Wednesday, November 28, 2012

Thanksgiving Brews

   Over the Thanksgiving weekend, Drinking Buddies Matt, Ryan and Trevor (yours truly) pooled their collective brewing talent to create a beer the likes of which...are probably fairly common for homebrewers.  The recipe is of my own concoction, a smorgasbord of recipes and brew notes from my personal favorite brew book How to Brew and the book Radical Brewing.  Both are pretty great reads; beer writers don't take themselves too seriously.

   The target style was somewhere between an Irish Stout and an Oatmeal Stout.  My typical brews are seriously big beers with OG of 1.080 and higher.  This time i decided to tone down the alcohol, hops and crystal malts in favor of a dry, roasty complexion.  I also wanted to experiment with some of the more common added flavorings.  This is no Voodoo Doughnut, don't worry.

  I haven't decided what to call this one yet.  I keep forgetting which brews are which though, so i may take the time to print out some labels for this beer.  Suggestions for names are welcome, though i'll probably wait until i try the first bottle.  This was a 5 gallon boil (starting) with an added 1 gallon in the carboy.  After the hour boil and straining out the hop pellets, it's still 5 gallons in fermentation.

Thanksgiving Stout (partial extract)

Steeped for 30 minutes at 155F

1/2 pound oats  (5%)
1/2 pound roasted barley  (4%)
1/4 pound chocolate malt  (1.5%)

In the boil

3 pounds pilsen light DME  (44%)

First hop addition

1 oz UK Golding (60 minutes total boil), 5.2% AA

Second hop addition

1 oz Fuggles (30 minutes total boil), 4.0% AA

At knockout

3 pounds golden amber DME  (44%)


Edinburgh Ale Yeast (recommended for malty and medium-high abv beers).  I prefer a liquid yeast as i've had much more consistent yeast activity this way.  Blow-off hoses and gummy airlocks should be rare!

In the primary fermenter

16 oz cold-brewed coffee (Costa Rican light roast)

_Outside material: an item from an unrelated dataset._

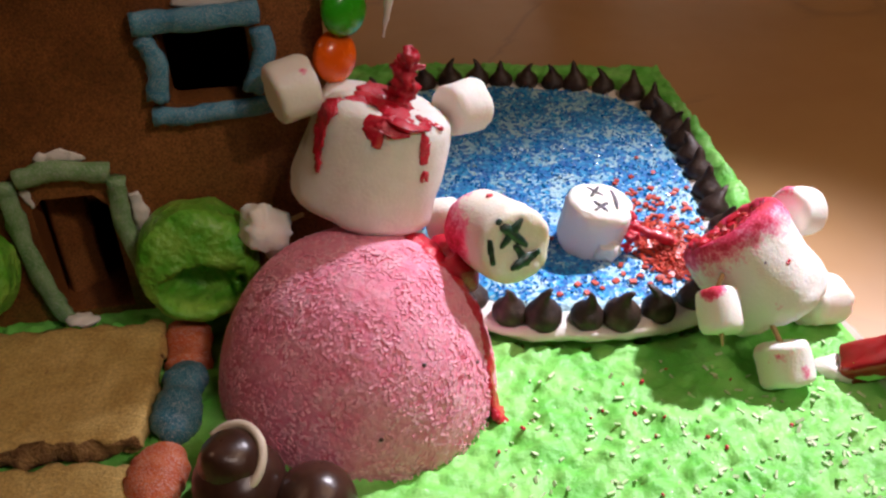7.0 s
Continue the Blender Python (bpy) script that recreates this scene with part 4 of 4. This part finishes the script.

In the secondary fermenter (next week)

2 oz unsweetened cocoa powder
1 vanilla bean, split

   A few things about this brew deserve notice.  For example, UK Golding hops are mellow enough to be used as finishing hops, but i've decided to use them as bittering hops.  In total, this beer has a calculated IBU around 32 (take that with a grain of salt, as Matt pointed out in a previous post) which is far below my usual range of 50-70.  I have a bad tendency to overhop, which is fine for IPAs and big, malty stouts, but not so much for the nut brown i made last year.
   I've spiced and/or oaked beer in the past, but this was my first foray into using coffee, chocolate and vanilla.  My brew-books suggested that 4-6 ounces of coffee was enough to season a 5 gallon batch, but the Sam Adams Black & Brew claims 1.5 pounds per barrel, which with some really fuzzy math figures out to about 5% coffee.  My 16 ounces of coffee runs at about 2.5%, so that seems fairly reasonable for a mild coffee character.

No explosions forthcoming!
   There seem to be quite a few schools of though on using chocolate and vanilla, so i used the one i thought sounded most reasonable, and i'll let you know how it works.  Using chocolate in bar form was discouraged because of the all the fats that get released into the wort (you have to put bar chocolate into the hot wort to melt it).  Also it sounds like most of the flavor is lost with this process.  I'm not trying to make hot chocolate anyway, so just a touch of powdered cocoa seemed best.  I wasn't originally going to rack this batch to a secondary fermenter, but the conventional wisdom is that the cocoa needs the extra time to mellow.  Finally, i'm adding a vanilla bean to accentuate the roasty flavors of the cocoa, malts and coffee.  I'm adding the bean directly to the secondary -- there should be enough alcohol at this point to pull the flavor from the bean without drenching it in vodka first.  Somehow making extract first doesn't seem authentic enough for me.
   That's it for this brew for now!  If anyone happens to know where i can get a retired bourbon cask, though, let me know.  I'd love to use that for a future brew.